Sládek was the most prominent and active member of the party, visiting several towns or villages each day to make political speeches. A poster with his photo was printed in large quantities and used as election campaign material in several successive election. Sládek was the principle decision maker within the party, decided party policy, and expelled any members who were insufficiently loyal.

SPR-RSČ was a populist protest party. Their policy programme focused on issues such as corruption during voucher privatisation and crime among Roma communities, and promised to solve them with an "iron fist". The party's rhetoric used resentment and fear of the Sudeten Germans expelled from Czechoslovakia in 1945, and positioned the party as the only protector of the nation. Other policies included halting immigration, support for the death penalty, and opposition to the European Union.

In the 1992 parliamentary election the party won several seats; in June 1992 Sládek became a member of the Federal Assembly of Czechoslovakia, until it was dissolved at the end of 1992 when Czechoslovakia split into two.

===Election success===

In the 1996 legislative election SPR-RSČ obtained 8% of the vote, winning 18 seats in the Chamber of Deputies. However, the party was marginalised by other parties and unable to implement its policies, turning instead to the obstruction of the legislative process. The party received negative coverage in the Czech media, and the authoritarian leadership of Sládek and several scandals led many members and MPs to leave the party.

===Presidential candidacy===

Sládek was a candidate in the indirect elections for president in 1992, 1993 and 1998, receiving a marginal number of votes. A few days before the 1998 election Sládek was arrested and was in prison during the voting; his missing vote enabled the re-election of Václav Havel, who obtained exactly the necessary number of votes.

===Decline and dissolution===

The internal problems of the party and the populist campaign of Miloš Zeman, leader of the Social Democrats, led to a loss of support for SPR-RSČ, and in the 1998 legislative elections the party received 3.9% of votes and no parliament seats. The decline of the party accelerated and in 2001 it was forcefully dissolved due to financial irregularities. Sládek established a successor party Republikáni Miroslava Sládka (The Republicans of Miroslav Sládek) but failed to attract a significant number of voters.

===Post-dissolution===
In 2002 Sládek was elected to the municipal government of Útěchov, a district of Brno. After a political struggle with the incumbent mayor Sládek took over the position, until 2004.

In 2006 he was sentenced to a fine because of the debt accumulated by SPR-RSČ, and was forbidden to run for the leadership of any political party for three years. During this time he was still planning to return to politics. In one interview Sládek expressed the view that while he had personally failed, the whole political scene had nonetheless become "Sládek-like" in the meantime.
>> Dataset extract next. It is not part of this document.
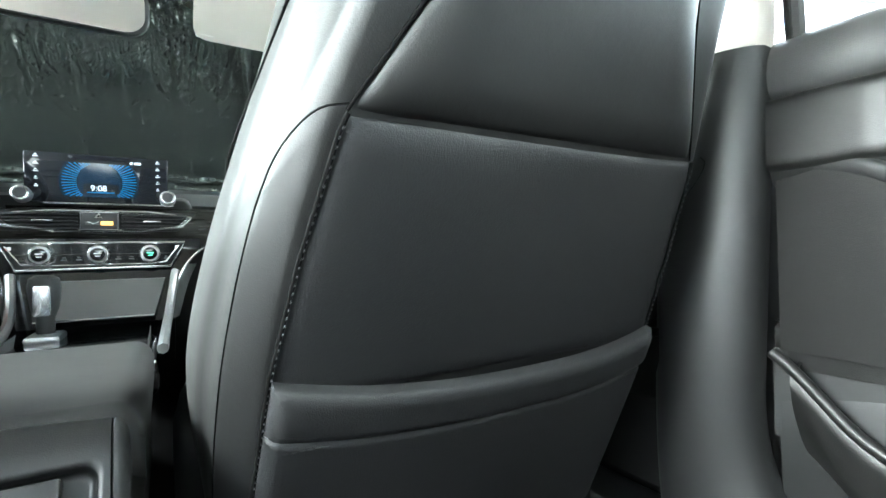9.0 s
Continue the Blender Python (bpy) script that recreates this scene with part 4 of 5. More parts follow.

In the 2025 Czech parliamentary election he was on the candidate list of Czech Republic in First Place! in the Moravian-Silesian Region.

==Publications==

From 1990 to 1995 Sládek was editor-in-chief of the party weekly Republika. Editors of the weekly were charged several times with attempting to incite violence and hatred. Between 1992 and 1998 Sládek published collections of his speeches in five books.

==Personal life==
Sládek is a Roman Catholic. He is married to Laura Sládková, who was also involved in leadership positions in the Coalition for Republic – Republican Party of Czechoslovakia.